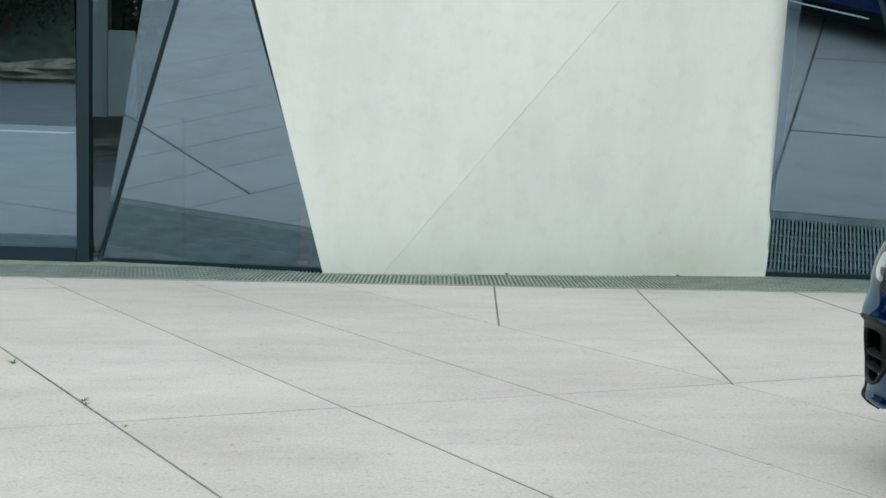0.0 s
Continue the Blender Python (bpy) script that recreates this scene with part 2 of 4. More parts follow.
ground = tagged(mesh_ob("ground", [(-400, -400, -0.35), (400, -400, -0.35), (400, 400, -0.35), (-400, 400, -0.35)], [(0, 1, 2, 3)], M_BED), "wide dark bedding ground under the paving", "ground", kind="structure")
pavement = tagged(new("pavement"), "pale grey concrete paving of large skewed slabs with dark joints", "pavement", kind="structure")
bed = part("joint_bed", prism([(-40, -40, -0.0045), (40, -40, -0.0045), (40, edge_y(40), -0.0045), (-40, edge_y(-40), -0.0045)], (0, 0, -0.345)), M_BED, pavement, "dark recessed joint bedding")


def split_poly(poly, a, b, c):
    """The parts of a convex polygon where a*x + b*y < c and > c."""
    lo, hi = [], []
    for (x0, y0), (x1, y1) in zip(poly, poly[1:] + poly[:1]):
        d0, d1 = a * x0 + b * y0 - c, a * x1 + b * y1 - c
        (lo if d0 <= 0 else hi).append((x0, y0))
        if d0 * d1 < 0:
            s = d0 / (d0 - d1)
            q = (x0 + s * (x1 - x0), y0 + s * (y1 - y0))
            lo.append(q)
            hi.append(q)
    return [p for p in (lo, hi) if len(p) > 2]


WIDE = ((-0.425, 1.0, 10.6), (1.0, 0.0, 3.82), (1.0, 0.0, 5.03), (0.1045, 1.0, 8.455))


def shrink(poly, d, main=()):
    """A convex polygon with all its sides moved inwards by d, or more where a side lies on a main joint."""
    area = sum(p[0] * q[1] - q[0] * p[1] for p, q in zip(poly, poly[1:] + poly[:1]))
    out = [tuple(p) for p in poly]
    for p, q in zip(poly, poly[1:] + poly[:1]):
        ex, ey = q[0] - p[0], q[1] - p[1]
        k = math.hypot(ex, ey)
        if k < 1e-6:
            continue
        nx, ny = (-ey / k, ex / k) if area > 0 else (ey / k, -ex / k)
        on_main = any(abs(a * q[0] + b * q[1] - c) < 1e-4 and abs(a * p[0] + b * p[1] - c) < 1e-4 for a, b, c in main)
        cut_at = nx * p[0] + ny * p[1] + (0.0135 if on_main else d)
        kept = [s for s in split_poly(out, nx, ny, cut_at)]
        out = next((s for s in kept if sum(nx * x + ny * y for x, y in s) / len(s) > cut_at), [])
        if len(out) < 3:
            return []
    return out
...
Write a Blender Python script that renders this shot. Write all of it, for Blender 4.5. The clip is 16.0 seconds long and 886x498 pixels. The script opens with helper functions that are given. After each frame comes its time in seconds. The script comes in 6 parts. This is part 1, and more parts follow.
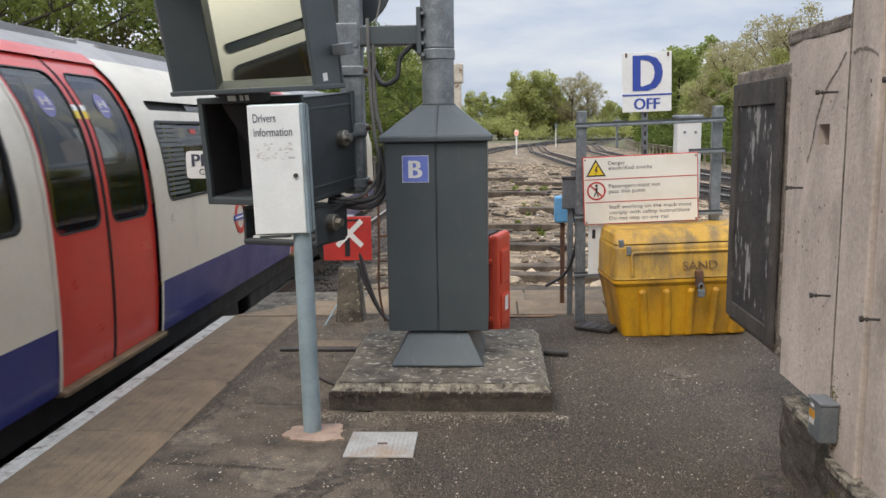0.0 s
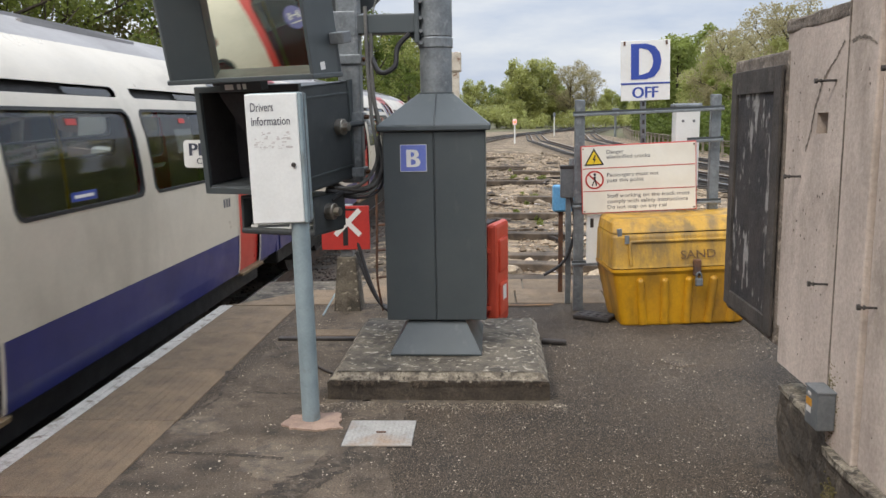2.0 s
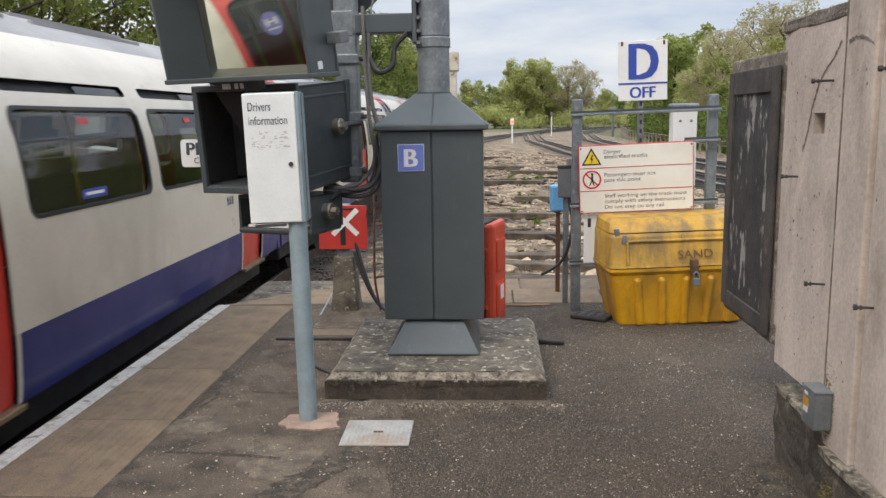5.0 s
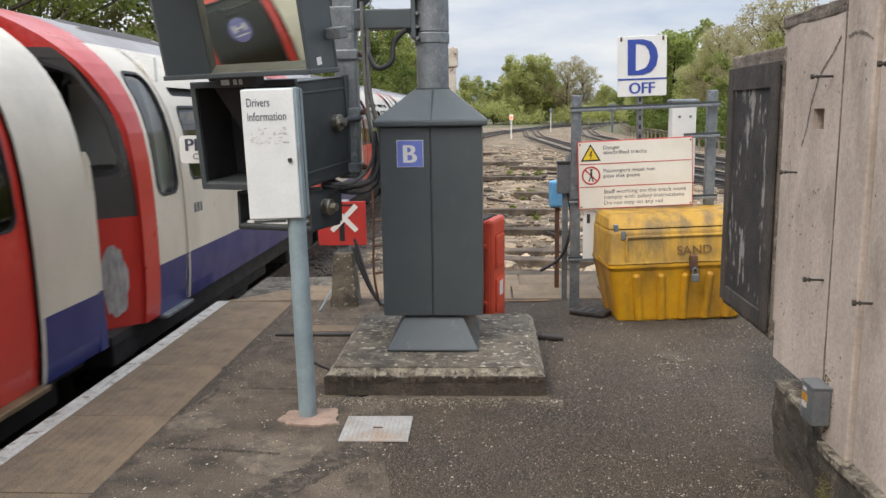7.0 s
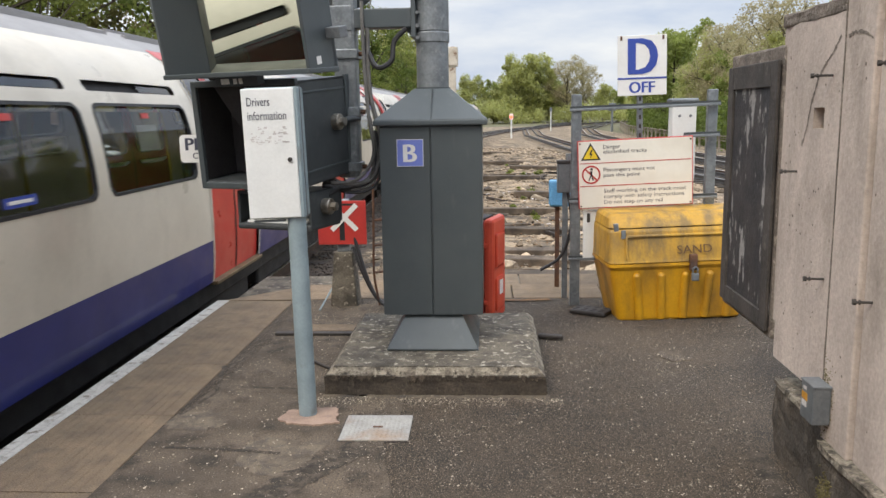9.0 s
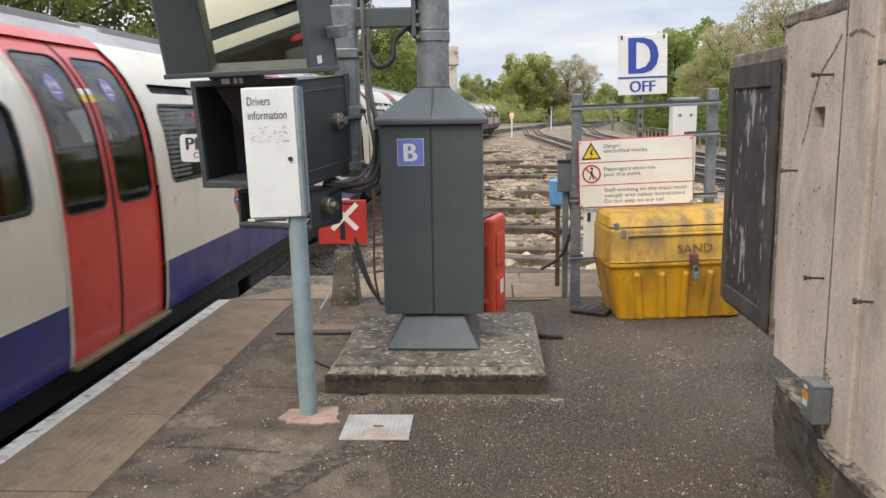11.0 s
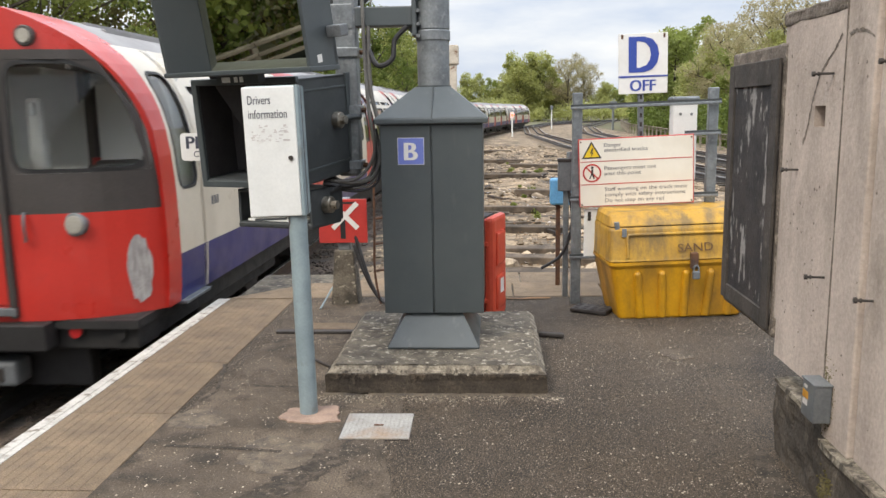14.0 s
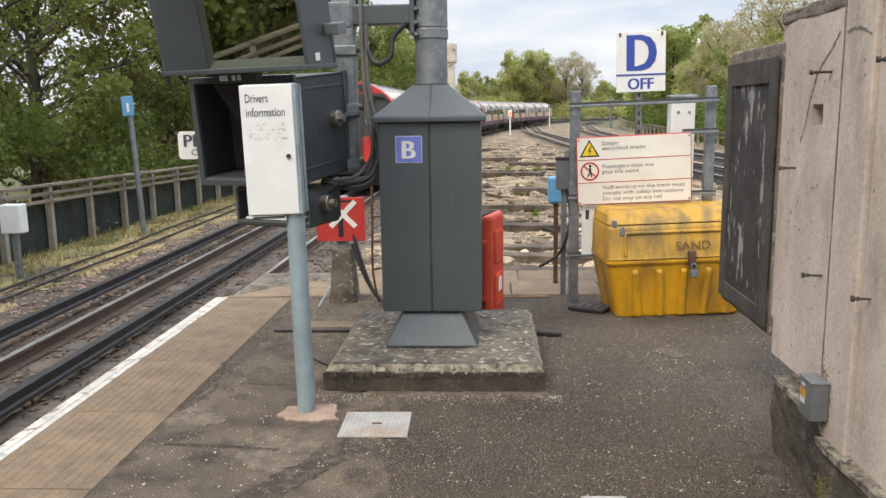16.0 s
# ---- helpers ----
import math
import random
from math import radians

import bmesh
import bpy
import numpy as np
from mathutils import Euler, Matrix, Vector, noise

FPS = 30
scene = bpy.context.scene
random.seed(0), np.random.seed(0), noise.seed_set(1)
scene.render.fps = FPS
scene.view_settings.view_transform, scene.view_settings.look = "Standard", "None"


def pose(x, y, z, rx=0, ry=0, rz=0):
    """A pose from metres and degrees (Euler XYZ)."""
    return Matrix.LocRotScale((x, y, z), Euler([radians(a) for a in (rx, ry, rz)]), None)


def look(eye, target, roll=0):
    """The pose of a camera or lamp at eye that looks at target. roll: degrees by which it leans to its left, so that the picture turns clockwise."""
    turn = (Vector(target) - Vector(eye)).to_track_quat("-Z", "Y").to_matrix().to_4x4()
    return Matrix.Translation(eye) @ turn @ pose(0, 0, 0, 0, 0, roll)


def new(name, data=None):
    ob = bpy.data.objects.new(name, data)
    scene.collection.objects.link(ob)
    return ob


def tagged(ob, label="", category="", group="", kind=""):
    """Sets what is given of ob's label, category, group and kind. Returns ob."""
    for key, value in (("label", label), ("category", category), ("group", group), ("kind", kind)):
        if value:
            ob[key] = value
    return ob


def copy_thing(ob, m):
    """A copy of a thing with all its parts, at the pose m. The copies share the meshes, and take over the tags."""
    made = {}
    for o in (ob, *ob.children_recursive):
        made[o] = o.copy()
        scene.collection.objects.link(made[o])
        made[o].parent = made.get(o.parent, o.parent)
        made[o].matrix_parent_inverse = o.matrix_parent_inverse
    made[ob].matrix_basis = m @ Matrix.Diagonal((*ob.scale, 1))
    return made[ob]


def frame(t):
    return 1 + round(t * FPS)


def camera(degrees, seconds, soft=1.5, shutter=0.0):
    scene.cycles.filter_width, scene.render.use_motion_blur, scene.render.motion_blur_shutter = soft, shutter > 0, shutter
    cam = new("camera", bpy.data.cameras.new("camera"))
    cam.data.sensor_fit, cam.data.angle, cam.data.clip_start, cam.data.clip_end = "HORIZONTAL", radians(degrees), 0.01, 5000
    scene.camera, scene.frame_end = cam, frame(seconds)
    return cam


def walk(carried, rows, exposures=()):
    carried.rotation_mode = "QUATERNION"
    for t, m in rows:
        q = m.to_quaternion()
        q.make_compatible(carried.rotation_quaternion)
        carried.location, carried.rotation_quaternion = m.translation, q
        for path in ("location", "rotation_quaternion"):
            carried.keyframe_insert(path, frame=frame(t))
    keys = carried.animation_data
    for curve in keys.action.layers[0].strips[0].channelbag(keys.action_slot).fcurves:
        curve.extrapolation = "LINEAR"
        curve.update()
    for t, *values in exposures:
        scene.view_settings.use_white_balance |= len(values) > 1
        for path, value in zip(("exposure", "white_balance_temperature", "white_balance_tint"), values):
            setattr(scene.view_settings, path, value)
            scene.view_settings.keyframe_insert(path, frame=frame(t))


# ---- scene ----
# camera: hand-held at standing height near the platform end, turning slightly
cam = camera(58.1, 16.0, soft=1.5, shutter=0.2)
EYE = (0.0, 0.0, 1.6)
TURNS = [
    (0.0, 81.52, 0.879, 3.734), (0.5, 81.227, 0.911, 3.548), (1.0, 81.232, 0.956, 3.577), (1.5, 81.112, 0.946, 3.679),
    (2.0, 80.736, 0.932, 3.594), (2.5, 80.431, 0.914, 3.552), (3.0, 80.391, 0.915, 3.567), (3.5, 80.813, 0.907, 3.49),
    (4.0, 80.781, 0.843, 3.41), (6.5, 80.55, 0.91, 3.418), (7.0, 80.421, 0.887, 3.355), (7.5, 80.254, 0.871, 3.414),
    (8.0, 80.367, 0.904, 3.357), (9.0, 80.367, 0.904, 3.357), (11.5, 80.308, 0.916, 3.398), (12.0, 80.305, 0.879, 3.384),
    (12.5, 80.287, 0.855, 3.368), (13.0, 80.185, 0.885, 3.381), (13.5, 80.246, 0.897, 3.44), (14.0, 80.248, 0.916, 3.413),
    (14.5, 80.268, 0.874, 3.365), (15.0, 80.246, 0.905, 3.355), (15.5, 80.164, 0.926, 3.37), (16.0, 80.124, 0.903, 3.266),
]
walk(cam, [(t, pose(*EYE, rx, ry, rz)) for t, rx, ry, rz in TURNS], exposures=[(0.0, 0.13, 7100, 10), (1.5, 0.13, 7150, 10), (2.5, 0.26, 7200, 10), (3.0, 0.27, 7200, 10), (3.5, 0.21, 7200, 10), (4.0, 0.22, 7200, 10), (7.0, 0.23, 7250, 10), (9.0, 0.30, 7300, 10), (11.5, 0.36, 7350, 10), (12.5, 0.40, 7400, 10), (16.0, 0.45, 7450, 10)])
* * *
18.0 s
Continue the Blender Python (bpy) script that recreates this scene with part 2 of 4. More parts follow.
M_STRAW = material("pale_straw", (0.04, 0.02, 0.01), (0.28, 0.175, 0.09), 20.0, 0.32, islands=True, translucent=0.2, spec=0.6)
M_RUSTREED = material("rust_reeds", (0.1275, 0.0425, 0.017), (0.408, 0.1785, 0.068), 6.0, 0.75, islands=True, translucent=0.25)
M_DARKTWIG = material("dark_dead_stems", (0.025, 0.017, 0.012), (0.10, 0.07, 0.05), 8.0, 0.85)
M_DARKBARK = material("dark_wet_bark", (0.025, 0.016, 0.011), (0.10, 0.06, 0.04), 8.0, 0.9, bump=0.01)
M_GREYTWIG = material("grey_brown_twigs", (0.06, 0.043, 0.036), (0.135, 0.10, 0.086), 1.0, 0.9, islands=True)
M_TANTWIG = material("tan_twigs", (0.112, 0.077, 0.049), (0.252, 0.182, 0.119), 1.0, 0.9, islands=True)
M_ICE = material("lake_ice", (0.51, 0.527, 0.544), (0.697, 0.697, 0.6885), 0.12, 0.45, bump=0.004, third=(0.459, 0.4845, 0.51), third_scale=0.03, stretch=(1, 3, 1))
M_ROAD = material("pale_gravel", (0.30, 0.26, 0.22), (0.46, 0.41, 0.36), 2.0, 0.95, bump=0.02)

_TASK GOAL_
Where a line in the entries holds the word "roll", copy that line.

_RESULT_
def look(eye, target, roll=0):
    """The pose of a camera or lamp at eye that looks at target. roll: degrees by which it leans to its left, so that the picture turns clockwise."""
    return Matrix.Translation(eye) @ turn @ pose(0, 0, 0, 0, 0, roll)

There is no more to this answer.